Pridgen told Investigative Post the Brown administration “went to radio silence” when he and other Council members pushed for information and action.

“To be frank, I don’t want to hear a word about a new process. The former process got people their money — whether it took longer, didn’t matter,” he said.


1475 Amherst St.


Mable Tipps bought the property at 1475 Amherst St. in 1975. She died in 2011. The taxes stayed current until 2017, according to county records, but the city took title to the property in October 2019 for unpaid water and sewer bills. 

The house has languished, according to Feroleto — unoccupied, uncared for, on the path to demolition.

The house didn’t sell at the city’s 2019 tax foreclosure auction. But a potential buyer came before the Council in September, prepared to pay $155,000, about half the property’s taxable value. Feroleto said then that the price was fair, given the amount of work the house required.

But Feroleto said he wouldn’t vote to approve the sale until he’d been assured the Tipps family would get their share of the proceeds. Because the house is in Feroleto’s district, the rest of the Council agreed to table the matter.

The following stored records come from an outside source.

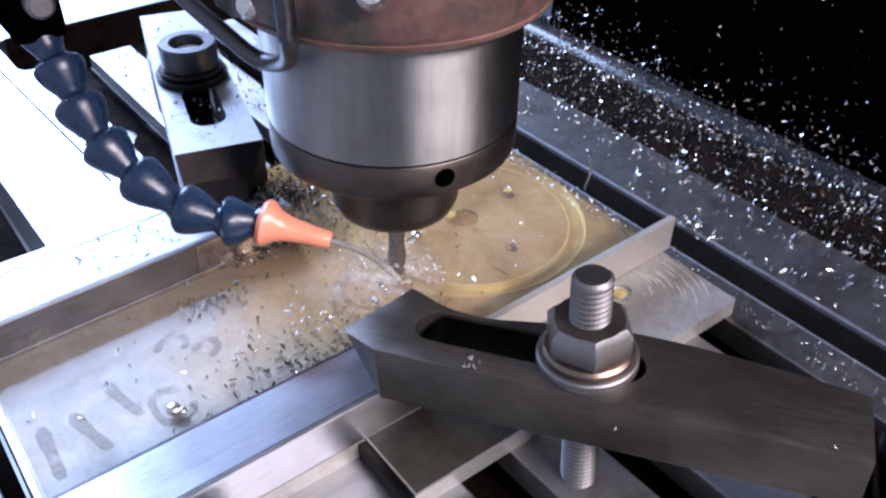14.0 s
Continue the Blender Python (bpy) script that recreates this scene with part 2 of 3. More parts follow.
def link(name, bm, material, parent=None, label="", smooth=None):
    """A bmesh as one mesh object."""
    bmesh.ops.recalc_face_normals(bm, faces=bm.faces)
    me = bpy.data.meshes.new(name)
    if smooth is not None:
        for f in bm.faces:
            f.smooth = True
        for e in bm.edges:
            if len(e.link_faces) == 2 and e.calc_face_angle(0) > radians(smooth):
                e.smooth = False
    bm.to_mesh(me)
    bm.free()
    me.materials.append(material)
    ob = new(name, me)
    if parent:
        ob.parent = parent
    if label:
        tagged(ob, label)
    return ob


def part(name, bm, material, parent, label="", smooth=None):
    return link(name, bm, material, parent, label, smooth)


def base(name, x, y, z, rz=0.0, rx=0.0):
    ob = new(name)
    ob.empty_display_size = 0.01
    ob.matrix_basis = pose(x, y, z, rx, 0, rz)
    return ob


def box(x0, x1, y0, y1, z0, z1, bevel=0.0005, bm=None):
    bm = bm or bmesh.new()
    r = bmesh.ops.create_cube(bm, size=1.0)
    for v in r["verts"]:
        v.co = Vector(((x0 + x1) / 2 + v.co.x * (x1 - x0), (y0 + y1) / 2 + v.co.y * (y1 - y0), (z0 + z1) / 2 + v.co.z * (z1 - z0)))
    if bevel:
        edges = list({e for v in r["verts"] for e in v.link_edges})
        bmesh.ops.bevel(bm, geom=edges, offset=bevel, segments=2, affect="EDGES", profile=0.6)
    return bm


def lathe(profile, steps=48, bm=None, close=True):
    """Turns (radius, z) pairs about the z axis."""
    bm = bm or bmesh.new()
    rings = []
    for r, z in profile:
        rings.append([bm.verts.new((r * math.cos(2 * math.pi * i / steps), r * math.sin(2 * math.pi * i / steps), z)) for i in range(steps)])
    for a, b in zip(rings, rings[1:]):
        for i in range(steps):
            bm.faces.new((a[i], a[(i + 1) % steps], b[(i + 1) % steps], b[i]))
    if close:
        bm.faces.new(rings[0])
        bm.faces.new(rings[-1])
    return bm


def loop(bm, pts, z):
    vs = [bm.verts.new((x, y, z)) for x, y in pts]
    return vs, [bm.edges.new((vs[i], vs[(i + 1) % len(vs)])) for i in range(len(vs))]


def walls(bm, a, b):
    for i in range(len(a)):
        bm.faces.new((a[i], a[(i + 1) % len(a)], b[(i + 1) % len(b)], b[i]))


def circle(x, y, r, n=32):
    return [(x + r * math.cos(2 * math.pi * i / n), y + r * math.sin(2 * math.pi * i / n)) for i in range(n)]


def slab(outline, holes, z0, z1, top=None, bevel=0.0):
    """A flat plate with an outline and openings right through it. top: an optional height for a point."""
    bm = bmesh.new()
    edges, pairs = [], []
    for pts in (outline, *holes):
        a, ea = loop(bm, pts, z1)
        b, eb = loop(bm, pts, z0)
        pairs.append((a, b))
        edges.append((ea, eb))
    for k in (0, 1):
        bmesh.ops.triangle_fill(bm, use_beauty=True, use_dissolve=False, edges=[e for pair in edges for e in pair[k]])
    for a, b in pairs:
        walls(bm, a, b)
    return bm


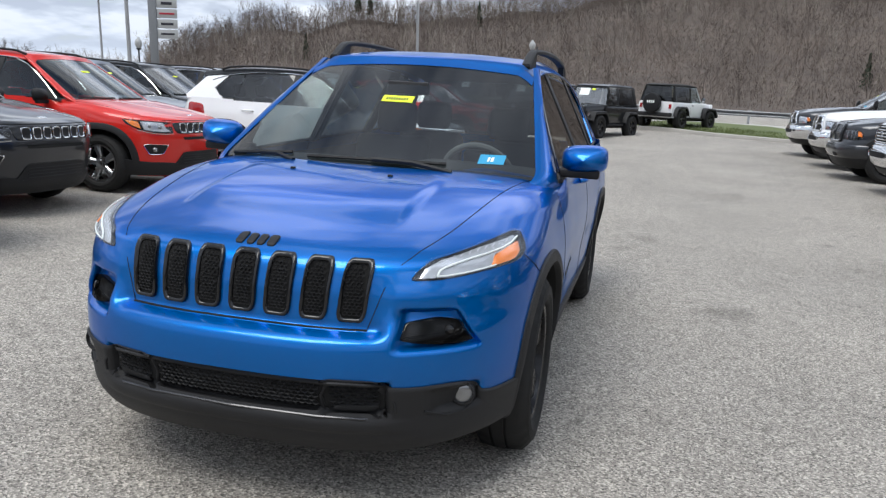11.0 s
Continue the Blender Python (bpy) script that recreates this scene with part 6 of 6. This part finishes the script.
def offroader(paint_m, top_m, label, doors=2, spare=True, sticker=True):
    """Boxy off-roader: upright grille with seven slots, round lamps, flared wings, spare wheel behind."""
    car = thing("offroader", Matrix.Identity(4), label, "off-roader", "parked off-roaders")
    wb = 2.42 if doors == 2 else 2.95
    ye = wb + 0.62
    bm = bmesh.new()
    rows = []
    for y in (0.55, 0.8, 1.4, wb * 0.7, ye - 0.05, ye):
        w = 0.77 if y > 0.6 else 0.75
        rows.append([(-w + 0.04, y, 0.46), (-w, y, 0.52), (-w, y, 1.02), (-w + 0.02, y, 1.08), (-w + 0.08, y, 1.10), (w - 0.08, y, 1.10), (w - 0.02, y, 1.08), (w, y, 1.02), (w, y, 0.52), (w - 0.04, y, 0.46)])
    vs = grid_faces(bm, rows)
    bm.faces.new(vs[-1])
    bmesh.ops.recalc_face_normals(bm, faces=bm.faces[:])
    part("tub", bm, paint_m, car)
    bm = bmesh.new()
    rows = []
    for y, w, z in ((-0.58, 0.52, 1.03), (-0.55, 0.56, 1.07), (0.0, 0.64, 1.12), (0.55, 0.72, 1.145), (0.58, 0.73, 1.10)):
        rows.append([(-w, y, z - 0.28), (-w, y, z - 0.07), (-w + 0.05, y, z - 0.01), (-0.25, y, z + 0.015), (0, y, z + 0.02), (0.25, y, z + 0.015), (w - 0.05, y, z - 0.01), (w, y, z - 0.07), (w, y, z - 0.28)])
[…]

That was six months ago. Feroleto told Investigative Post this week that he has made “zero progress” with the city’s law department in finding a way to ensure surplus funds from the pending sale go to the Tipps’ heirs.

This week, in the interest of saving the house from further decay, Feroleto decided to lift his hold on the sale. 

But he’s placed a condition on his approval: The city must deposit any surplus funds into an escrow account. 

The money will be parked there, Feroleto said, for however long it takes for the city to figure out a way to give Mable Tipps’ family their share of the proceeds.

“Could be 10 years, 12 years, whatever it takes,” Feroleto said.